Valery BORDELON
Birth: About 1782, probably in Avoyelles Parish
Death: 6 AUG 1858 in Avoyelles Parish, Louisiana
Occupation: Planter
Burial: 7 AUG 1858 St. Paul the Apostle Catholic Cemetery, Mansura, Louisiana
His birth date is figured from the 1850 census which give his age as 67 years.
His baptismal record has not been found.
Became a Major of the Avoyelles Battalion in 1825.
He owned a large plantation in what is a major part of the town of Cottonport today. HIs land was sold to Joseph Ducote.
It is possible that Valery Bordelon built the Hypolite Bordelon museum home in Marksville in the early 1800s. Hypolite was one of Valery's sons, and experts believe the home was built between XXX, and XXXX.
Father: ANTOINE BORDELON I b: 1733 in New Orleans, Orleans, Louisiana Territory
Mother: Marguerite Perrine FREDERIC b: 1747 in New Orleans, Louisiana Territory
Marriage 1 Constance JOFFRION b: 1 SEP 1784 in Ouachita Post, Louisiana
Married: ABT 1800 in Avoyelles Parish, Louisiana 1
The 1840 Census shows Valery with one daughter at home.
Avoyelles Parish, Roll 128, Book 1, Page 274, Image 3 of 40.
Children
Valery BORDELON II b: 3 SEP 1801 in Avoyelles Parish, Louisiana
Marguerite BORDELON b: 15 JUN 1803 in Avoyelles Parish, Louisiana
Hypolite H. BORDELON I b: FEB 1806 in Avoyelles Parish, Louisiana c: 2 SEP 1806 in St. Paul the Apostle Church, Mansura, Louisiana
Appolinaire BORDELON I b: 3 NOV 1807 in Avoyelles Parish, Louisiana
Genevieve BORDELON b: AUG 1810 in Avoyelles Parish, Louisiana c: 18 NOV 1810 in St. Paul the Apostle Church, Mansura, Louisiana
Julie BORDELON b: 1830 in Avoyelles Parish, Louisiana
Marriage 2 Celeste JOFFRION b: 8 MAY 1799 in Avoyelles Parish, Louisiana
Married: 8 OCT 1840 in Avoyelles Parish, Louisiana
The 1850 Census shows Valery as a widower. Living with him was his daughter Julie. They were living between the widow Hypolite Mayeux (Feroline Bordelon) and the widow Valerien Baron (Genevieve Bordelon).

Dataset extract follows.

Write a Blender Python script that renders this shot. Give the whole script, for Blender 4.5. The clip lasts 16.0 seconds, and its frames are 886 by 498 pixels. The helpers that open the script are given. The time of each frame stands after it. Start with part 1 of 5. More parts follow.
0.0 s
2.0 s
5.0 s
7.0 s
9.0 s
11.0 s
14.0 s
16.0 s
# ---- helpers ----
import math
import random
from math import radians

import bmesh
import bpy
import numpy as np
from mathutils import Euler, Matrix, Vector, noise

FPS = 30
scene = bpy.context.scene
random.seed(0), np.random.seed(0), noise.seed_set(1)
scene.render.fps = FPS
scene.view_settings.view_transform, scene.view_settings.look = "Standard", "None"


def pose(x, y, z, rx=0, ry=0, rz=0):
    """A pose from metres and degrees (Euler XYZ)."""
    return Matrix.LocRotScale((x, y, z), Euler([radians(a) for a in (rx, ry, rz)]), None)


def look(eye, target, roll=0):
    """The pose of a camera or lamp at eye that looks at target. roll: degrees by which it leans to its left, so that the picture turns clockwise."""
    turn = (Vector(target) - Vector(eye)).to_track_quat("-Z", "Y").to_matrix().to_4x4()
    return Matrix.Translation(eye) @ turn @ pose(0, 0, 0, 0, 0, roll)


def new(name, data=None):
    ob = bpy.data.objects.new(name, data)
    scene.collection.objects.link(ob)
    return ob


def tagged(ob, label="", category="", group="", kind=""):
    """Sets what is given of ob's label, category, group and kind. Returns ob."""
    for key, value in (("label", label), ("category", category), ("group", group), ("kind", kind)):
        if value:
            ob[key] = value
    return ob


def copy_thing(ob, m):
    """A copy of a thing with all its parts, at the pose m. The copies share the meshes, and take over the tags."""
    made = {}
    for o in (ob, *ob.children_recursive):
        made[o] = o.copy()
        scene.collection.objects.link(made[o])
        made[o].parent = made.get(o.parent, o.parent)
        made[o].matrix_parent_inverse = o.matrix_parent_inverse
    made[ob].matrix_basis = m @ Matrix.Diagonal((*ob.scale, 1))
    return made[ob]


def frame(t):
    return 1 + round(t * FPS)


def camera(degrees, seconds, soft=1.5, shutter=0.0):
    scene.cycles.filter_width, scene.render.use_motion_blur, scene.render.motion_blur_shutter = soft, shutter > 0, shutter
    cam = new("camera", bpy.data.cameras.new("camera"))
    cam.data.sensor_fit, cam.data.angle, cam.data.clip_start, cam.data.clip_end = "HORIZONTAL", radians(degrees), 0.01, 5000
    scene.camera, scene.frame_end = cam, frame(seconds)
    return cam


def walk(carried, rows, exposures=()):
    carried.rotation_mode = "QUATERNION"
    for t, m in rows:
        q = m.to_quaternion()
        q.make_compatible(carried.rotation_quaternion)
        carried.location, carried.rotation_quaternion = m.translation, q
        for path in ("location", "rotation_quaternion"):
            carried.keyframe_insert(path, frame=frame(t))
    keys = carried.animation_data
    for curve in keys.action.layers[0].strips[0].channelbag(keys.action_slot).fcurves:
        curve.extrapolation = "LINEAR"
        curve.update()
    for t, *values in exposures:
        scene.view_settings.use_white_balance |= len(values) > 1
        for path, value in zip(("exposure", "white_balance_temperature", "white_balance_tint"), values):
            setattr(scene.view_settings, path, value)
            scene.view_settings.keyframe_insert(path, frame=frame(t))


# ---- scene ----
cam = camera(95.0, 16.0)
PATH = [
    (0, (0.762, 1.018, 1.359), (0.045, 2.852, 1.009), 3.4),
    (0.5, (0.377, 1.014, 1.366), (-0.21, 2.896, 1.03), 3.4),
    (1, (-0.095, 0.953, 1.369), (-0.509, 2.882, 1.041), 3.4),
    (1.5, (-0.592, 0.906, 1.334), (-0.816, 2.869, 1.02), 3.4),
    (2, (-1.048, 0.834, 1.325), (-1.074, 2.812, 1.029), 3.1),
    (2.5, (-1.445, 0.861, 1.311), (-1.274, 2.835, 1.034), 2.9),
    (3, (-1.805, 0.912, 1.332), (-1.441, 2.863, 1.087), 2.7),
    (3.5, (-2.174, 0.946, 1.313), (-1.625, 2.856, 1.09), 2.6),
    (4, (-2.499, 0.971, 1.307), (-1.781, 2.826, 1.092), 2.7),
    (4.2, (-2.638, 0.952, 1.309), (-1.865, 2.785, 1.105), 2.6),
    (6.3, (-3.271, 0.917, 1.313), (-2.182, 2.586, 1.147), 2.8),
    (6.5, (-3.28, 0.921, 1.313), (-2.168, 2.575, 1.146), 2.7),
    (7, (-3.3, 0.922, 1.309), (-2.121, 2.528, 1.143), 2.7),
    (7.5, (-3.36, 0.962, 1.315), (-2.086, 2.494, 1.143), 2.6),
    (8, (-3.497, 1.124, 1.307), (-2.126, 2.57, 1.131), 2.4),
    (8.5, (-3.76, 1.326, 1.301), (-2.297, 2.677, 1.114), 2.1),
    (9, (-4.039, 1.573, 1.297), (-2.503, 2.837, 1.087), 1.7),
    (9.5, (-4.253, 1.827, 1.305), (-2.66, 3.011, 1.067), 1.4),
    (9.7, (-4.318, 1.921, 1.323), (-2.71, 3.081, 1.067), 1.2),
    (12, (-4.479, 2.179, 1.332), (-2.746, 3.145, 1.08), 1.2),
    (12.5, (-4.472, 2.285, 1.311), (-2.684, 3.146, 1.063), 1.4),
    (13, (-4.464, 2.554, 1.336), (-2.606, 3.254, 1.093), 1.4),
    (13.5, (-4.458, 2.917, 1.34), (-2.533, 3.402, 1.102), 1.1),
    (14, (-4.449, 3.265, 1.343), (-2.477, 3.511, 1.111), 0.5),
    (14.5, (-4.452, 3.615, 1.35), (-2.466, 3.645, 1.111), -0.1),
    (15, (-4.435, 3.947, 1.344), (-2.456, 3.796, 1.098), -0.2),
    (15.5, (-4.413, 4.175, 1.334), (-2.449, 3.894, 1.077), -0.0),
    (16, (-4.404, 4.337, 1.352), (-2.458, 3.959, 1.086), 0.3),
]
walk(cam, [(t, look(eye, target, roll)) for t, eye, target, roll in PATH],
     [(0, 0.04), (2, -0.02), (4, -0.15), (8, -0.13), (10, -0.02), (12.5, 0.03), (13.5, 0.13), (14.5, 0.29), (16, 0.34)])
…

Avoyelles Parish, Roll 229, Book 1, Page 134a, dated September 26, 1850 by Louis Bordelon, Assistant Marshall.
Obituary of Valery Bordelon which appeared in the Marksville Villager newspaper:
(Copyright, Avoyelles Publishing Company)
Aug. 14, 1858 p. 2
Col. Valery Bordelon
God is ordering back his men up above, exclaimed, in 1845, Marshall Scott, as he saw the death of several generals who had been present at the bloodiest battles of the Empire. Alas! Louisiana also God orders back his men of Louisiana for every day he snatches from our midst those men of the Eighteenth century, who, alone, have seen by ten generations of their prosterity. Blessed are they whose birth was coeval with that of the American Republic and with the French Revolution! They carry with them in the grave an eple poem more sublime than ever written.
Col. Bordelon was one of the most brilliant specimens for the chivalrous old Creoles whom death decimates unsparingly with the daring bravery which characterized the French nobleman who gave the privileges of first fire to the English at the battle of Fontenay, then he hurried to New Orleans, La. 1815 at the first news of the invasion. Proud and brave and conscious of his merits, he refused the simple duties of a solider and said; Captain or nothing: and a company was given him,---- with which he did glorious work. Col. Valery Bordelon died, having lead a life well and nobly spent. To him could __?_ applied, as to the immortal Bayard, the word: “Without fear and without reproach”. Without fear and without reproach! no better, no more eloquent epitaph could be written upon a tombstone!
Though he knew Col. Bordelon personally we had not had the good fortune of __?__ hands two or three times; yet we had been struck with the dignity and nobleness which distinguished him. We shall not soon forget the tall old gentleman who bore with so much buoyancy the three quarters of a century which he had run, and who lies down in his grave surrounded by so many sympathies.